Styal women’s prison in Cheshire, where Clive Chatterton was governor until recently. Photograph: Don McPhee

One of the country’s most experienced prison governors has condemned the use of short-term sentences that put thousands of women behind bars each year.

In a letter to the justice secretary, Ken Clarke, Clive Chatterton states that his final role as governor of Styal’s women’s prison in Cheshire left him disturbed and bewildered. Chatterton, who spent 37 years working in prisons before retiring three months ago, says that urgent reform is needed and called for the government to vigorously pursue alternatives to jail.

He said that many judges and magistrates he had spoken to “acknowledged that many of these women did not require a custodial sentence but then ask: ‘What else can we do with them?'” Chatterton is calling for a “warts-and-all review of the aims and intent of the use of custody”; an immediate end to short sentences; more women to be transferred to secure mental health units where they can receive the right care; and alternatives to prison that could be funded by the “huge” savings that would be derived from not jailing the third of women currently imprisoned for minor offences.

“I have never come across such a concentration of damaged, fragile and complex-needs individuals,” states Chatterton in his letter. He says half of the women in his former prison should never have been sent there and giving short sentences to vulnerable women or mothers is damaging and self-defeating. He cites one woman jailed for 12 days for stealing a £3 sandwich and another who took a £12 bottle of champagne from an off licence but whose 10-day sentence was spent ill in hospital guarded by two prison officers.

Chatterton describes the levels of self harm among women prisoners as “frankly staggering” and said: “I have first-hand experience of the devastating impact both to the family unit and society as a whole when a woman is sent to prison … homes are lost and then various agencies become involved in attempts to rehouse, kids go into care and so forth, it is vicious, costly and traumatising.”

His criticism comes ahead of the fifth anniversary of the Corston report, the influential inquiry by Baroness Corston commissioned by the Home Office in the wake of six deaths at Styal Prison.

The 2007 review into the imprisonment of women “with particular vulnerabilities in the criminal justice system” recommended that ministers set up a timetable within six months to close down existing women’s prisons and replace them with a local network of small custodial units reserved only for those considered a danger to the public. The Labour baroness also condemned the ubiquity of short prison sentences for minor offences, citing disruption to already chaotic lives without any pretence of rehabilitation.
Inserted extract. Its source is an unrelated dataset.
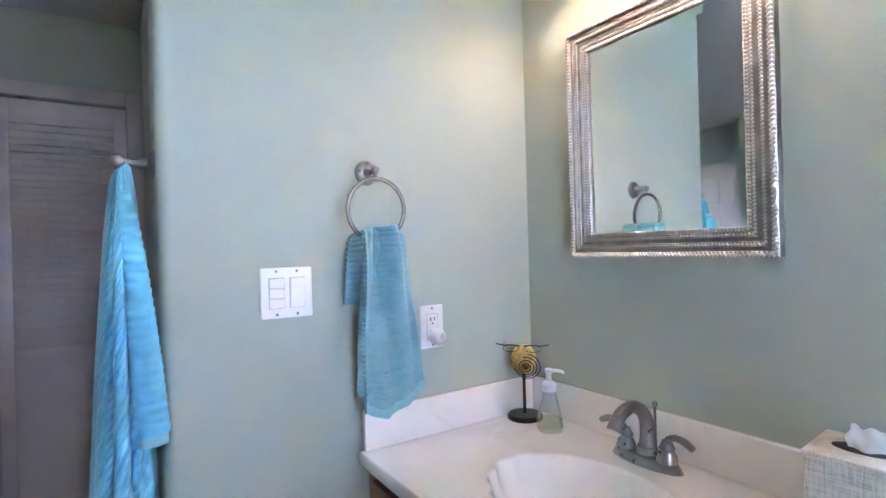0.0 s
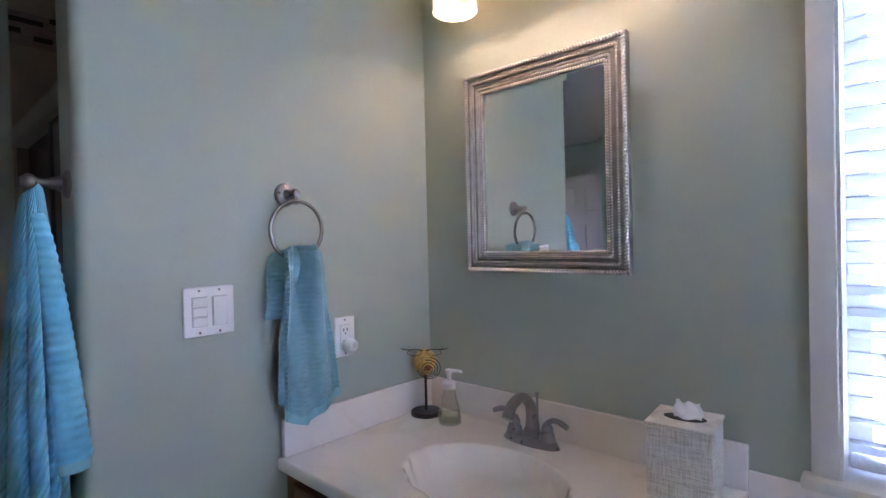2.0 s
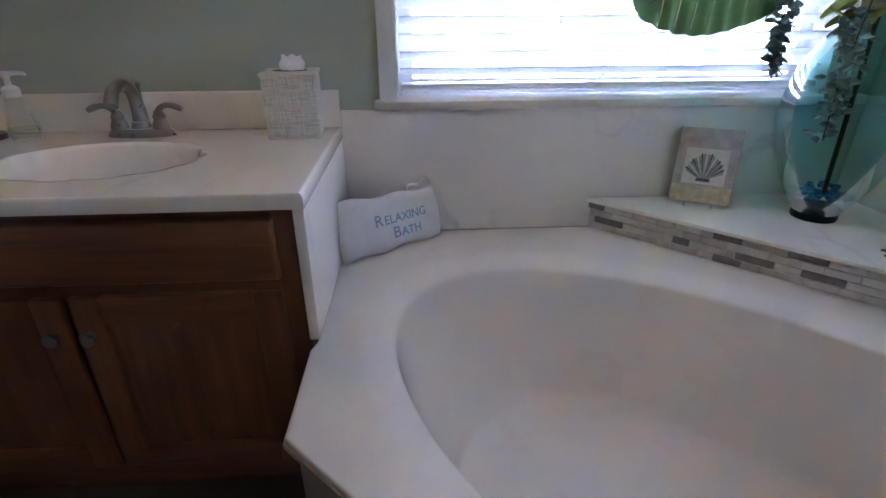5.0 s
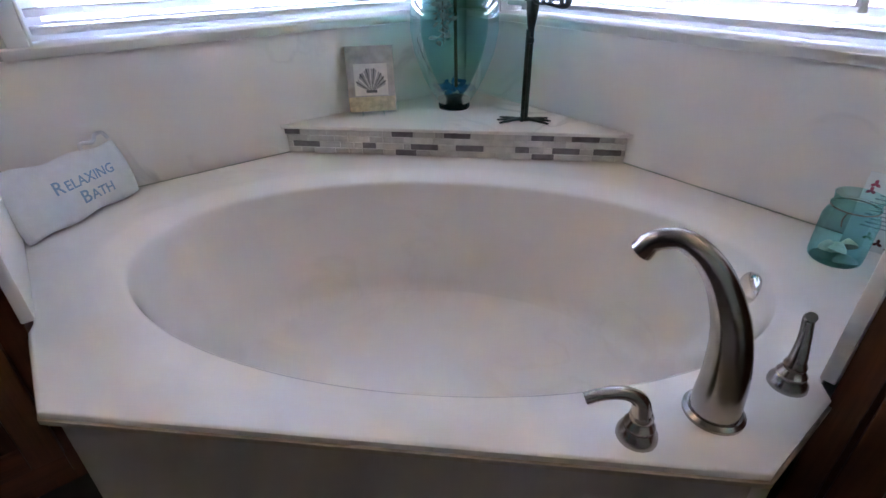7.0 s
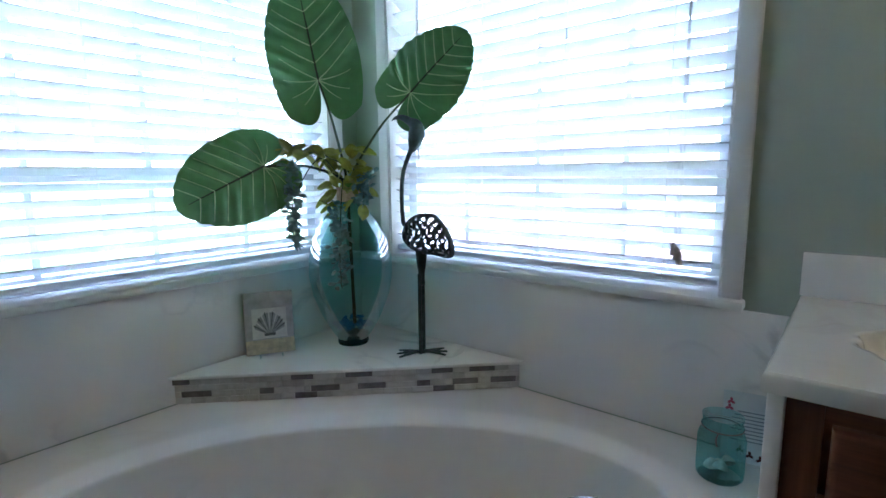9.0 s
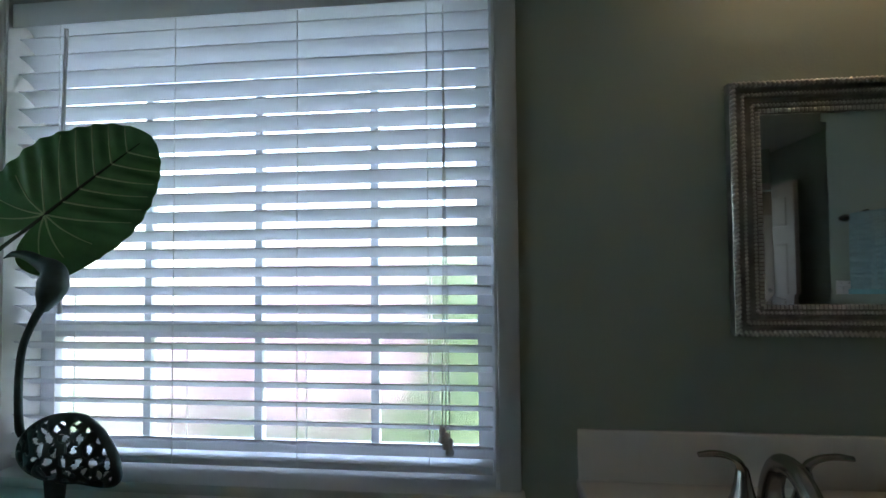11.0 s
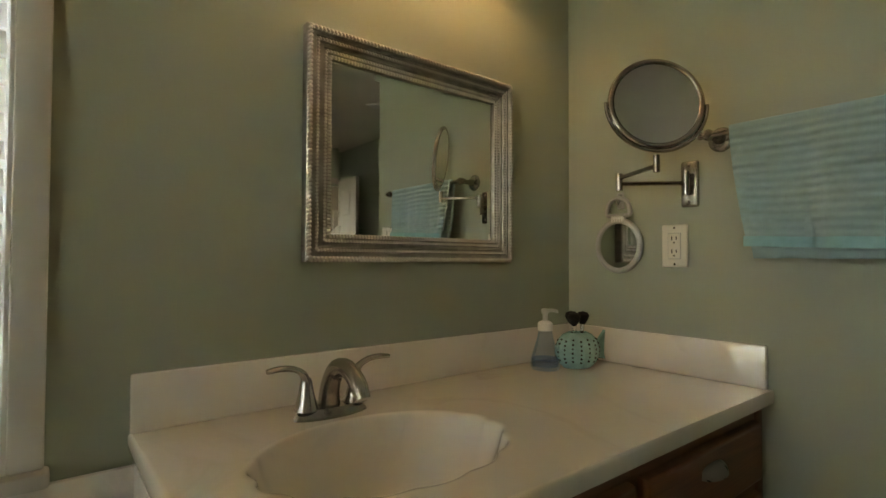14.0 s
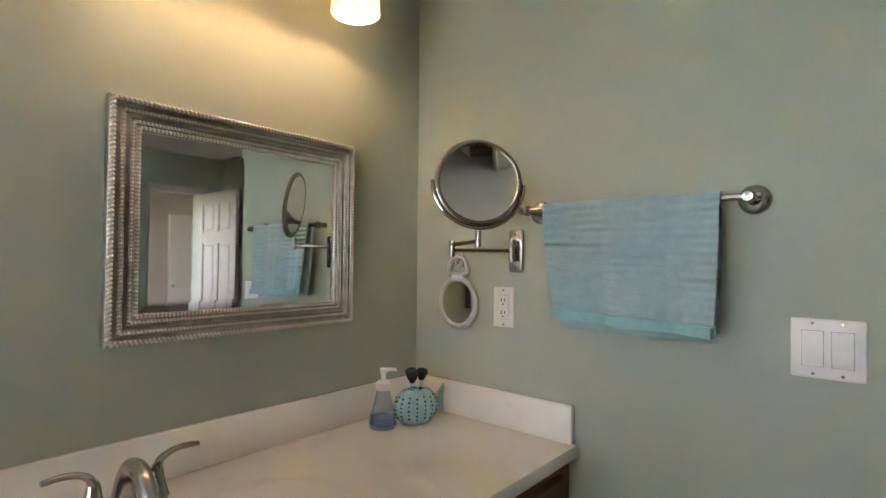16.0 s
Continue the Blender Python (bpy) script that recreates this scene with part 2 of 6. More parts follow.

Five years on, Corston says that despite the progress in establishing a network of women’s centres to help keep offenders out of prison, Chatterton’s comments highlighted the fact that “not enough” had changed since it was published.

She said: “From my own personal experience he [Chatterton] and other prison service staff who have served sometimes decades in the prison service, always in men’s prisons, have found going into a woman’s prison a terrible shock, to see all those damaged, sick, vulnerable and poor women sentenced to no good purpose.”